Taken together, the comparative evidence supports a clear inference. Iloilo City’s growth deceleration cannot be fully explained by national or structural factors affecting all urban centers. Instead, it reflects a localized divergence associated with a discrete policy event—the abrupt correction in real property taxation.
This distinction matters for forward-looking assessment. If Iloilo City were tracking the same trajectory as its peers, one would expect growth to stabilize within the mid-single-digit range. However, the presence of an identifiable cost shock implies a lower equilibrium growth path in the near term. A reasonable estimate places 2025 growth at around 4.5 to 5.0 percent—below the peer band, and consistent with both the observed deceleration and the transmission effects now evident in fiscal and business indicators.
In this sense, Iloilo City is not underperforming in an absolute sense. It remains a growing urban economy. But relative to comparable cities, it is now operating under a different set of conditions—where growth is increasingly shaped not just by underlying economic fundamentals, but by the consequences of recent policy choices.
The Policy Question
The implication is not that the fiscal correction should be reversed. But the question is whether the current policy stance—defined by maintaining the RPT adjustment as implemented, with limited mitigating or countervailing measures—is proportionate to the speed and direction of the slowdown. Momentum is already turning decisively downward, and this is now being reinforced by an external shock in the form of higher fuel and transport costs linked to the Middle East conflict. In that context, a purely incremental or cautious policy stance risks being overtaken by events.

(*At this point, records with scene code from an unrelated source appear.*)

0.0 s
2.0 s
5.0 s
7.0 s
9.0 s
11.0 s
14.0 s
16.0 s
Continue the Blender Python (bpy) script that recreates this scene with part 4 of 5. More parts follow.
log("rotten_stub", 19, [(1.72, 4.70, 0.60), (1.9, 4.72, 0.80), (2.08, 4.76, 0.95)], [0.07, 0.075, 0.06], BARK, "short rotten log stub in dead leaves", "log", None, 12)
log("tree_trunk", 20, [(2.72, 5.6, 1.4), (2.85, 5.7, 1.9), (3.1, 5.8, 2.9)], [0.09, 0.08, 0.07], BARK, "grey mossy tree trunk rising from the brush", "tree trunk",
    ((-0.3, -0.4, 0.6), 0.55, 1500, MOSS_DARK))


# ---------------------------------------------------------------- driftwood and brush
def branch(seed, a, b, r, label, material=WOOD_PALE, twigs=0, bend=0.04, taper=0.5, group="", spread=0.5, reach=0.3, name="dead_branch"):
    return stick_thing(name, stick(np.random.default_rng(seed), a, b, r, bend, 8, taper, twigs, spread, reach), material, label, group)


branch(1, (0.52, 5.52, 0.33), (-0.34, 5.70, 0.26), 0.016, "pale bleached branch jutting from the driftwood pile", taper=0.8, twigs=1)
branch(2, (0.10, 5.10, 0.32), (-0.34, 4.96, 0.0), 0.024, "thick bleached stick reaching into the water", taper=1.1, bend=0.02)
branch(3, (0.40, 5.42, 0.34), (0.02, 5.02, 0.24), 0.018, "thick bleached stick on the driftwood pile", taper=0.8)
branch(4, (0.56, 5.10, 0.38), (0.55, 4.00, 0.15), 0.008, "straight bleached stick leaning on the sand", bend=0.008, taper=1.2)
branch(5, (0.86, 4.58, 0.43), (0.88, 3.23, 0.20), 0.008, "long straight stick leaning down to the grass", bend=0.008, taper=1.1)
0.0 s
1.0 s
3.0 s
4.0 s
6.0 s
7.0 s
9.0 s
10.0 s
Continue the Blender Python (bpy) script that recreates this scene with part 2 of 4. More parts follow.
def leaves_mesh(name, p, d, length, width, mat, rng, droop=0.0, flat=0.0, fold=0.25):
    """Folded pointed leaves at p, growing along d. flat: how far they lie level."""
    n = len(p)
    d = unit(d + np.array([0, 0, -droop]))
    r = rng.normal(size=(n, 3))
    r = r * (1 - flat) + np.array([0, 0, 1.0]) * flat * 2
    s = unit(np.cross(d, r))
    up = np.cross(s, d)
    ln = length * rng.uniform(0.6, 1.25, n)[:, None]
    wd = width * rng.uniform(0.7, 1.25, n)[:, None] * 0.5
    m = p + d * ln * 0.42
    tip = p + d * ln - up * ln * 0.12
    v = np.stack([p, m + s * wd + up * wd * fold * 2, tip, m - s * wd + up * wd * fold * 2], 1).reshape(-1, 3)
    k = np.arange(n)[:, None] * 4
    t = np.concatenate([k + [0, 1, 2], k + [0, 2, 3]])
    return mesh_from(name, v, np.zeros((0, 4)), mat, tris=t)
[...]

When cost pressures are compounding and growth is already decelerating, the adjustment does not unfold linearly—it accelerates. The risk is not merely a period of low growth, but a sharper loss of economic momentum marked by stalled expansion, rising business stress, and increasing vulnerability to contraction. The policy question is no longer whether to act, but whether the scale and timing of intervention are sufficient to stabilize expectations and arrest the slide before it becomes materially harder to reverse.